### Do this:
Without the pictures, give the entries below again exactly as written.

### Data in this exercise:
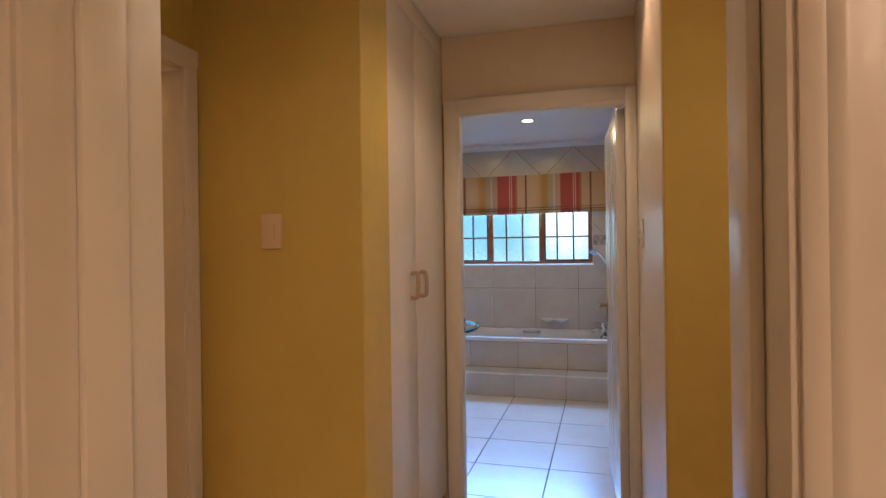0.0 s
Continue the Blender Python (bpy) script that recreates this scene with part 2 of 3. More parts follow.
def box(x0, y0, z0, x1, y1, z1, bevel=0.0, bm=None, seg=2):
    bm = bm or bmesh.new()
    v = [bm.verts.new(p) for p in ((x0, y0, z0), (x1, y0, z0), (x1, y1, z0), (x0, y1, z0), (x0, y0, z1), (x1, y0, z1), (x1, y1, z1), (x0, y1, z1))]
    fs = [bm.faces.new([v[i] for i in q]) for q in ((0, 3, 2, 1), (4, 5, 6, 7), (0, 1, 5, 4), (1, 2, 6, 5), (2, 3, 7, 6), (3, 0, 4, 7))]
    if bevel:
        edges = {e for f in fs for e in f.edges}
        bmesh.ops.bevel(bm, geom=list(edges), offset=bevel, segments=seg, profile=0.5, affect="EDGES")
    return bm


def loft(loops, bm=None, cap0=True, cap1=True, closed=True):
    """Skins a row of equal loops of points."""
    bm = bm or bmesh.new()
    rows = [[bm.verts.new(p) for p in loop] for loop in loops]
    n = len(rows[0])
    for a, b in zip(rows, rows[1:]):
        for i in range(n if closed else n - 1):
            j = (i + 1) % n
            bm.faces.new((a[i], a[j], b[j], b[i]))
    if cap0:
        bm.faces.new(rows[0][::-1])
    if cap1:
        bm.faces.new(rows[-1])
    return bm


def tube(points, r, seg=12, bm=None, radii=None):
    """A round rod swept along points."""
    pts = [Vector(p) for p in points]
    loops, side = [], None
    for i, p in enumerate(pts):
        d = (pts[min(i + 1, len(pts) - 1)] - pts[max(i - 1, 0)]).normalized()
        if side is None:
            side = d.orthogonal().normalized()
        side = (side - d * side.dot(d)).normalized()
        up = d.cross(side)
        q = radii[i] if radii else r
        loops.append([p + (side * math.cos(a) + up * math.sin(a)) * q for a in (2 * math.pi * k / seg for k in range(seg))])
    return loft(loops, bm)


def lathe(profile, centre, seg=32, bm=None, axis="z"):
    """Turns (radius, height) pairs round an axis through centre."""
    cx, cy, cz = centre
    loops = []
    for r, h in profile:
        ring = []
        for k in range(seg):
            a = 2 * math.pi * k / seg
            u, v = r * math.cos(a), r * math.sin(a)
            ring.append({"z": (cx + u, cy + v, cz + h), "x": (cx + h, cy + u, cz + v), "y": (cx + v, cy + h, cz + u)}[axis])
        loops.append(ring)
    return loft(loops, bm)


def smooth_path(points, n=8):
    """A Catmull-Rom curve through points."""
    p = [Vector(q) for q in points]
    p = [p[0] * 2 - p[1]] + p + [p[-1] * 2 - p[-2]]
    out = []
    for i in range(1, len(p) - 2):
        for k in range(n):
            t = k / n
            a, b, c, d = p[i - 1:i + 3]
            out.append(0.5 * ((2 * b) + (c - a) * t + (2 * a - 5 * b + 4 * c - d) * t * t + (3 * b - a - 3 * c + d) * t ** 3))
    return out + [p[-2]]


def oval(cx, cy, a, b, z, n=48, power=2.0):
    """A rounded loop; a higher power makes it squarer."""
    out = []
    for k in range(n):
        t = 2 * math.pi * k / n
        c, s = math.cos(t), math.sin(t)
        out.append((cx + a * math.copysign(abs(c) ** (2 / power), c), cy + b * math.copysign(abs(s) ** (2 / power), s), z))
    return out


# ---- the setting ----
LEFT, RIGHT, WIN, COL, COLEND = -1.946, 0.104, 6.066, -1.326, 3.979   # grout planes of the bathroom's walls
CZ = 2.42                                                             # bathroom ceiling
HZ = HALL_CEILING                                                             # corridor ceiling
WX0, WX1, WZ0, WZ1 = -1.742, -0.105, 1.142, 2.02                      # window opening

ground = structure("ground", box(-12, 6.4, -0.35, 12, 30, -0.25), material("garden_soil", (0.12, 0.14, 0.06), 0.9, grain=0.4, scale=3), "dark garden ground outside the window")
floor = structure("floor", box(-1.95, 2.80, -0.12, 0.11, 6.07, -0.005), GROUT, "cream ceramic tiled bathroom floor with dark joints")
hall_floor = structure("floor_hall", box(-2.45, 1.80, -0.12, 0.30, 2.797, -0.004, bm=box(-3.2, -3.0, -0.12, 3.0, 1.80, -0.004, bm=box(-2.45, 2.797, -0.12, -1.951, 4.1, -0.004))), CARPET, "plain beige floor of the corridor")

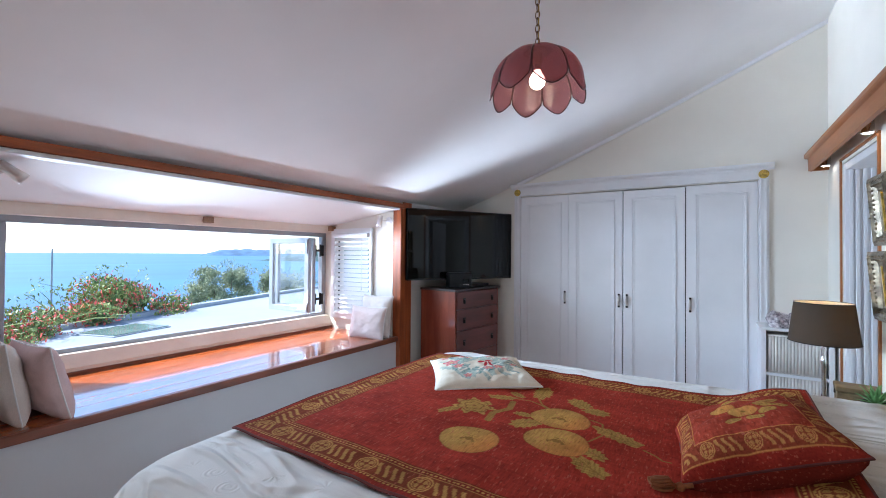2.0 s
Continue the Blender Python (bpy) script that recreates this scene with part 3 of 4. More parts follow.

### Written solution:
0.0 s
Continue the Blender Python (bpy) script that recreates this scene with part 2 of 3. More parts follow.
def box(x0, y0, z0, x1, y1, z1, bevel=0.0, bm=None, seg=2):
    bm = bm or bmesh.new()
    v = [bm.verts.new(p) for p in ((x0, y0, z0), (x1, y0, z0), (x1, y1, z0), (x0, y1, z0), (x0, y0, z1), (x1, y0, z1), (x1, y1, z1), (x0, y1, z1))]
    fs = [bm.faces.new([v[i] for i in q]) for q in ((0, 3, 2, 1), (4, 5, 6, 7), (0, 1, 5, 4), (1, 2, 6, 5), (2, 3, 7, 6), (3, 0, 4, 7))]
    if bevel:
        edges = {e for f in fs for e in f.edges}
        bmesh.ops.bevel(bm, geom=list(edges), offset=bevel, segments=seg, profile=0.5, affect="EDGES")
    return bm


def loft(loops, bm=None, cap0=True, cap1=True, closed=True):
    """Skins a row of equal loops of points."""
    bm = bm or bmesh.new()
    rows = [[bm.verts.new(p) for p in loop] for loop in loops]
    n = len(rows[0])
    for a, b in zip(rows, rows[1:]):
        for i in range(n if closed else n - 1):
            j = (i + 1) % n
            bm.faces.new((a[i], a[j], b[j], b[i]))
    if cap0:
        bm.faces.new(rows[0][::-1])
    if cap1:
        bm.faces.new(rows[-1])
    return bm


def tube(points, r, seg=12, bm=None, radii=None):
    """A round rod swept along points."""
    pts = [Vector(p) for p in points]
    loops, side = [], None
    for i, p in enumerate(pts):
        d = (pts[min(i + 1, len(pts) - 1)] - pts[max(i - 1, 0)]).normalized()
        if side is None:
            side = d.orthogonal().normalized()
        side = (side - d * side.dot(d)).normalized()
        up = d.cross(side)
        q = radii[i] if radii else r
        loops.append([p + (side * math.cos(a) + up * math.sin(a)) * q for a in (2 * math.pi * k / seg for k in range(seg))])
    return loft(loops, bm)


def lathe(profile, centre, seg=32, bm=None, axis="z"):
    """Turns (radius, height) pairs round an axis through centre."""
    cx, cy, cz = centre
    loops = []
    for r, h in profile:
        ring = []
        for k in range(seg):
            a = 2 * math.pi * k / seg
            u, v = r * math.cos(a), r * math.sin(a)
            ring.append({"z": (cx + u, cy + v, cz + h), "x": (cx + h, cy + u, cz + v), "y": (cx + v, cy + h, cz + u)}[axis])
        loops.append(ring)
    return loft(loops, bm)


def smooth_path(points, n=8):
    """A Catmull-Rom curve through points."""
    p = [Vector(q) for q in points]
    p = [p[0] * 2 - p[1]] + p + [p[-1] * 2 - p[-2]]
    out = []
    for i in range(1, len(p) - 2):
        for k in range(n):
            t = k / n
            a, b, c, d = p[i - 1:i + 3]
            out.append(0.5 * ((2 * b) + (c - a) * t + (2 * a - 5 * b + 4 * c - d) * t * t + (3 * b - a - 3 * c + d) * t ** 3))
    return out + [p[-2]]


def oval(cx, cy, a, b, z, n=48, power=2.0):
    """A rounded loop; a higher power makes it squarer."""
    out = []
    for k in range(n):
        t = 2 * math.pi * k / n
        c, s = math.cos(t), math.sin(t)
        out.append((cx + a * math.copysign(abs(c) ** (2 / power), c), cy + b * math.copysign(abs(s) ** (2 / power), s), z))
    return out


# ---- the setting ----
LEFT, RIGHT, WIN, COL, COLEND = -1.946, 0.104, 6.066, -1.326, 3.979   # grout planes of the bathroom's walls
CZ = 2.42                                                             # bathroom ceiling
HZ = HALL_CEILING                                                             # corridor ceiling
WX0, WX1, WZ0, WZ1 = -1.742, -0.105, 1.142, 2.02                      # window opening

ground = structure("ground", box(-12, 6.4, -0.35, 12, 30, -0.25), material("garden_soil", (0.12, 0.14, 0.06), 0.9, grain=0.4, scale=3), "dark garden ground outside the window")
floor = structure("floor", box(-1.95, 2.80, -0.12, 0.11, 6.07, -0.005), GROUT, "cream ceramic tiled bathroom floor with dark joints")
hall_floor = structure("floor_hall", box(-2.45, 1.80, -0.12, 0.30, 2.797, -0.004, bm=box(-3.2, -3.0, -0.12, 3.0, 1.80, -0.004, bm=box(-2.45, 2.797, -0.12, -1.951, 4.1, -0.004))), CARPET, "plain beige floor of the corridor")

2.0 s
Continue the Blender Python (bpy) script that recreates this scene with part 3 of 4. More parts follow.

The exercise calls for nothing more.